YOUR INSTRUCTIONS -
Return each line of the data below verbatim; pictures are to be left out.

DATA SHOWN -
________________________________________

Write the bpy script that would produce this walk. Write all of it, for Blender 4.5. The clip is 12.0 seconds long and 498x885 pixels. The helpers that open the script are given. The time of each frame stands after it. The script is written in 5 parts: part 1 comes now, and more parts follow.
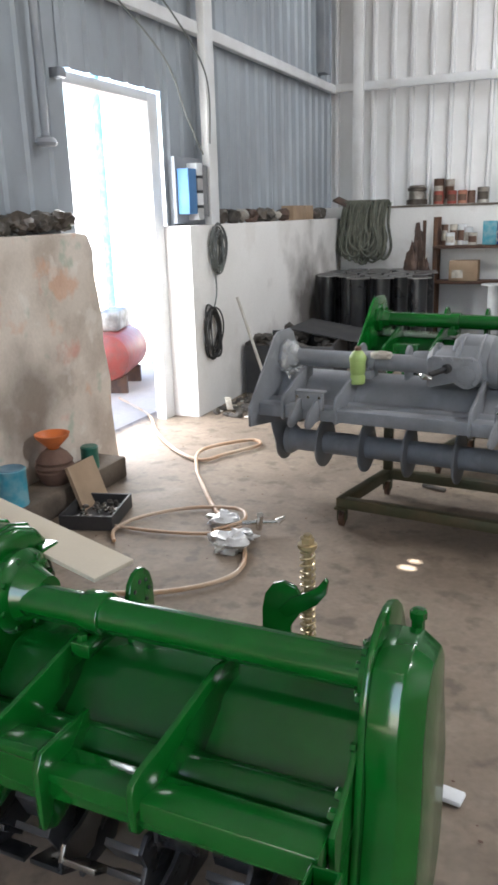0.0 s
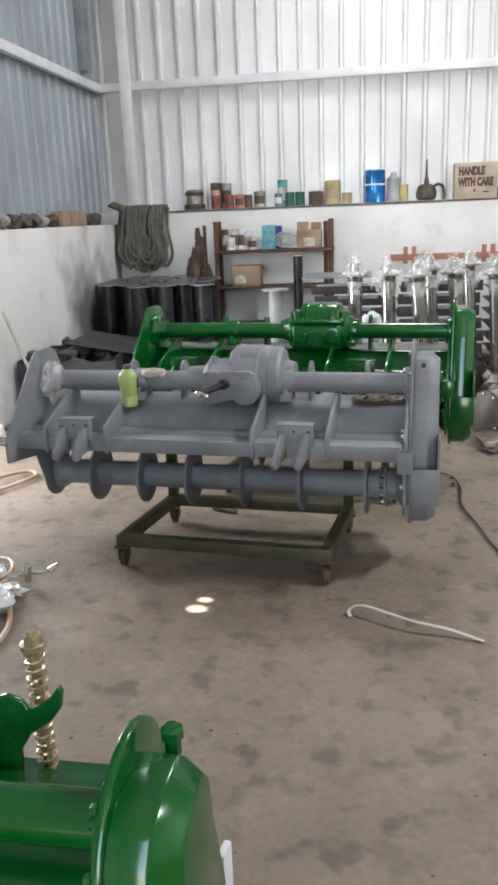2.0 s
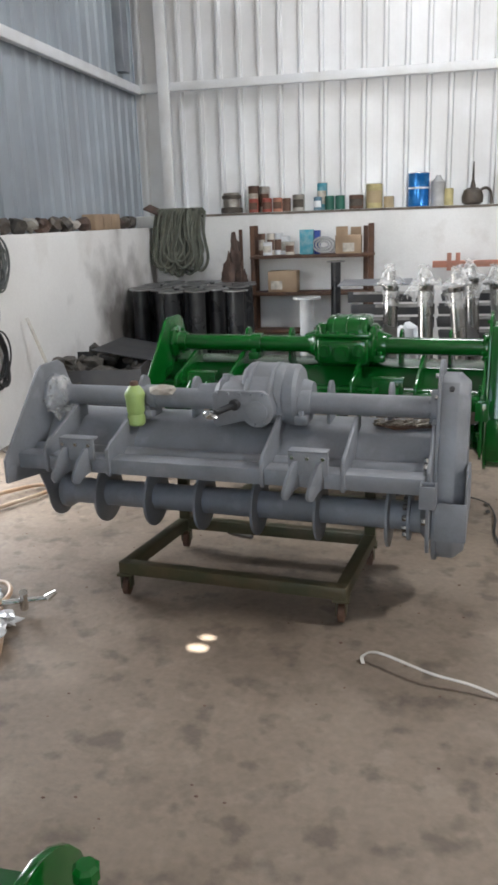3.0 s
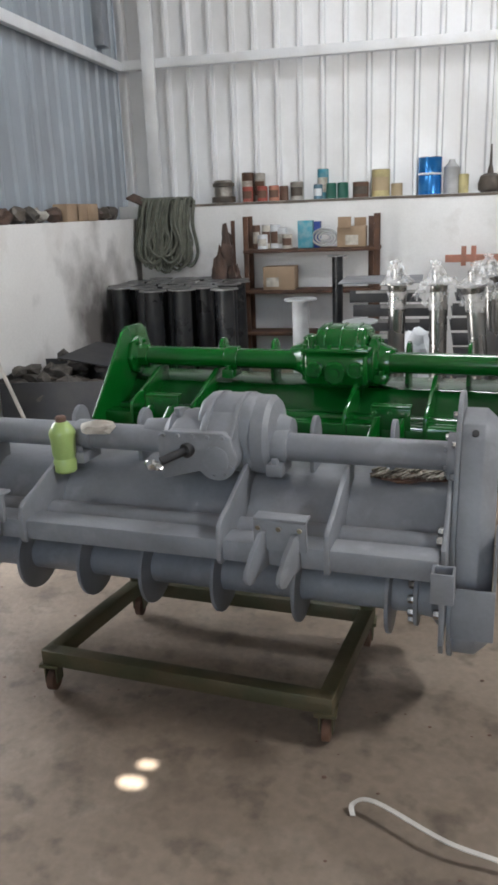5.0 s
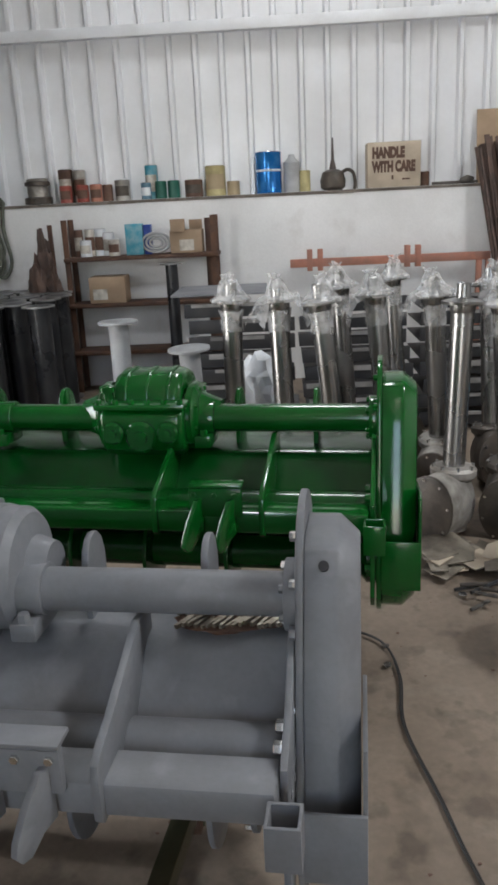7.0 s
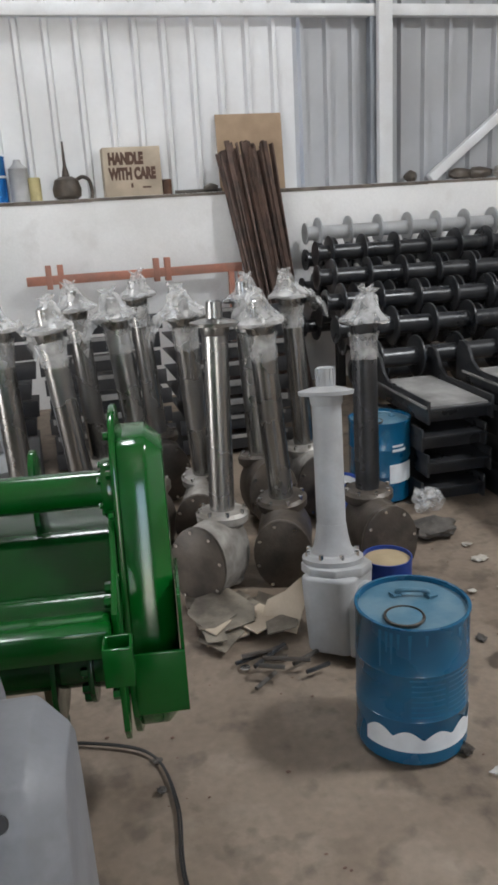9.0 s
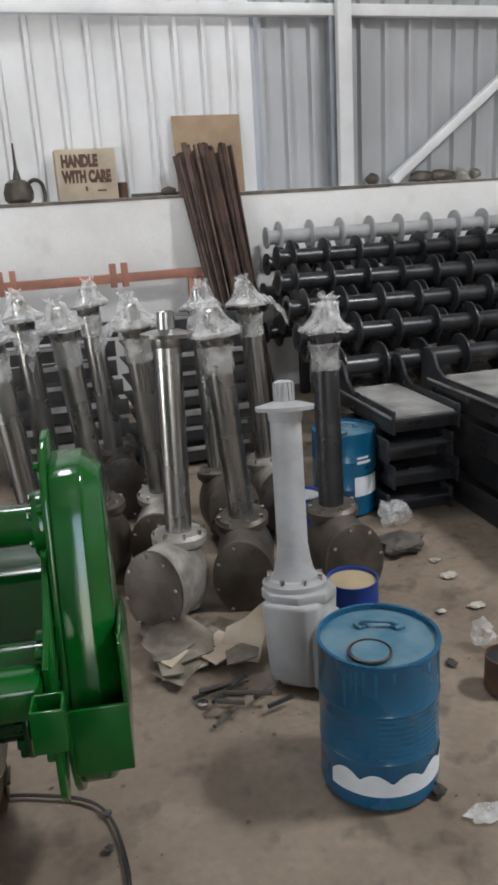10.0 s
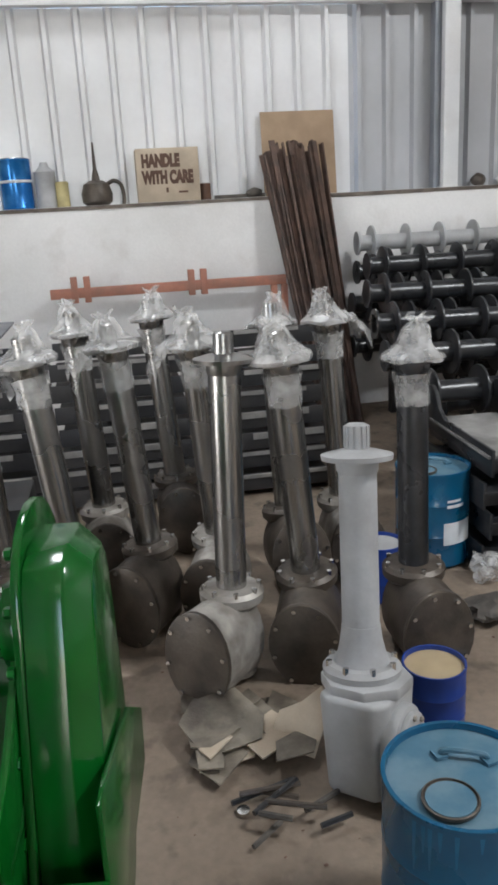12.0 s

________________________________________

SOLUTION TO THE EXERCISE -
Write the bpy script that would produce this walk. Write all of it, for Blender 4.5. The clip is 12.0 seconds long and 498x885 pixels. The helpers that open the script are given. The time of each frame stands after it. The script is written in 5 parts: part 1 comes now, and more parts follow.
0.0 s
2.0 s
3.0 s
5.0 s
7.0 s
9.0 s
10.0 s
12.0 s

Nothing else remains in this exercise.